Over at Edge, Mark Brasuell's annual solo outing is all about playing with established notions of technique and content. In the Beginning is a series of monumental, unframed charcoal-on-paper drawings pinned to the wall, and it constitutes a worthy followup to last year's highly acclaimed I aint a'gin nobody... series. As he did in those earlier drawings, Brasuell combines a modernist abstract-expressionist style with postmodern conceptual content. Though he never really relinquishes control, Brasuell has long been interested in collaborating with others: Each of the drawings here was started by one artist and finished by another. The element of chance, inherent in this kind of cooperative endeavor, is what makes it appealing to Brasuell, and his skill at orchestrating it into a seamless series marks this show as the artist's latest in a long line of triumphs.
The unified character of the drawings is quite a feat considering the disparate styles embraced by Brasuell's collaborators. In "Bull Horn," Edge member Joan MacDonald first covered paper with a traditional version of "Our Lady of Guadalupe," complete with accompanying cherubs. Brasuell topped this recognizable image with heavy abstract marks and even erased quite a bit of it, making the elements from MacDonald's religious scene barely visible though still a key part of the finished piece. In contrast to the dark, heavily reworked "Bull Horn" is the light and more thinly overdrawn "Rejoiner," the only drawing started by Brasuell and completed by someone else--Dania Pettus, another Edge member. The most radical of the combination of drawings is "Pandora," the show's only sculpture. Todd Wenderski, the teenage son of a Colorado Springs couple who collect Brasuell's work, began "Pandora" by using origami to elaborately fold paper into the shape of a cube. Brasuell unfolded the piece to draw on it and then refolded it.
Taken together, these shows represent a good look at some of the varied talent lurking on the local alternative scene. But much more has been left out than has been included, so as good as they are, the three shows can only hint at the vastness of Denver's contemporary art world.
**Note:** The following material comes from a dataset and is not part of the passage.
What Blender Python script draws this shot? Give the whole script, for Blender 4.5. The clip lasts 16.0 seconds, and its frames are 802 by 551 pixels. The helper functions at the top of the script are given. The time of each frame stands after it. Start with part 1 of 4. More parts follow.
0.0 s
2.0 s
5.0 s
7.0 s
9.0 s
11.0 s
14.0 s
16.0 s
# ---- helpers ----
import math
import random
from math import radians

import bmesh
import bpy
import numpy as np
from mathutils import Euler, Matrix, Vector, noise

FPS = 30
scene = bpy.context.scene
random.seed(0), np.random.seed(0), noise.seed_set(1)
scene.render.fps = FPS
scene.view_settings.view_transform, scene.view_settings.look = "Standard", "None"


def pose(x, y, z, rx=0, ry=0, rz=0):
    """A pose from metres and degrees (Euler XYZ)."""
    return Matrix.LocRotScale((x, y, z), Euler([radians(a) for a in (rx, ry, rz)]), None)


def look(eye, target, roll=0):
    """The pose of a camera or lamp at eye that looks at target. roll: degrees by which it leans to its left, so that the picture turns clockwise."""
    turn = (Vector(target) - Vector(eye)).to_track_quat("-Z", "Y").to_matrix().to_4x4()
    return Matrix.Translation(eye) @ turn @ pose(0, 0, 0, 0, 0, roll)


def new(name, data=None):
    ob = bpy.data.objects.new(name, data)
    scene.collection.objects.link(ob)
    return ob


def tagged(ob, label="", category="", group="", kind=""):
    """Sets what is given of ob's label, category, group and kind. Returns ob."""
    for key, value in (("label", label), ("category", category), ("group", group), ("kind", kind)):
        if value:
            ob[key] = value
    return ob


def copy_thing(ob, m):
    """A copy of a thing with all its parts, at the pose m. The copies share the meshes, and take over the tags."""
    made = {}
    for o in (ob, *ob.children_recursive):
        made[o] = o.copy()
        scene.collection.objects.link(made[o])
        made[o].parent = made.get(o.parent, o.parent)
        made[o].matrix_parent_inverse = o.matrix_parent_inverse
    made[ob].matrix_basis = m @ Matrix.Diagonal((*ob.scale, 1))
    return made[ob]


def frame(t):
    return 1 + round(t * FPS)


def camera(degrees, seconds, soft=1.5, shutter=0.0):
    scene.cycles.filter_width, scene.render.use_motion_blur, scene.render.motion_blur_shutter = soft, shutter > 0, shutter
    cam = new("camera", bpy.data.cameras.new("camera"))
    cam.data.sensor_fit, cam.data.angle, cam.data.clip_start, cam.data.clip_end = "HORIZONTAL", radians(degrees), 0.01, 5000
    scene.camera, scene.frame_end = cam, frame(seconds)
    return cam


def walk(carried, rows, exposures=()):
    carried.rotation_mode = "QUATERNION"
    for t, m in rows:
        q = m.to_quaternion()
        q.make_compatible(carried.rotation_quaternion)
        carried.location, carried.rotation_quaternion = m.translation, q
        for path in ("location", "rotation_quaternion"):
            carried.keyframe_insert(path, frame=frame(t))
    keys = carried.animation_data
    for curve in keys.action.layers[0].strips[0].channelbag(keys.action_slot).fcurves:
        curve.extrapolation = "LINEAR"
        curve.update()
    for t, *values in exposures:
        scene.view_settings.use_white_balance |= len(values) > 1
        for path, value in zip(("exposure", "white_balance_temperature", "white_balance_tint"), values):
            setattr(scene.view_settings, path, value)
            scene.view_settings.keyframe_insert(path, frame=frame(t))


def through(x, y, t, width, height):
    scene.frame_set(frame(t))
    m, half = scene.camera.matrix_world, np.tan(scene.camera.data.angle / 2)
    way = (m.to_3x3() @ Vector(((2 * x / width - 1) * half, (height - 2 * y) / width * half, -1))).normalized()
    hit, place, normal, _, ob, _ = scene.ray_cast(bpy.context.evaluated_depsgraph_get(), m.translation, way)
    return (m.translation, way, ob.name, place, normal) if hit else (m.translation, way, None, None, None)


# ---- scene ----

They leave many of us yearning for what has heretofore been an impossibility: a proper annual survey.
Co=Excellence '98, through September 17 at the Emmanuel Gallery, on the Auraria campus at 10th and Lawrence streets, 303-556-8337; National Juried Show, through September 6 at ILK, 554 Santa Fe Drive, 303-615-5725; In the Beginning, through September 6 at the Edge Gallery, 3658 Navajo Street, 303-477-7173.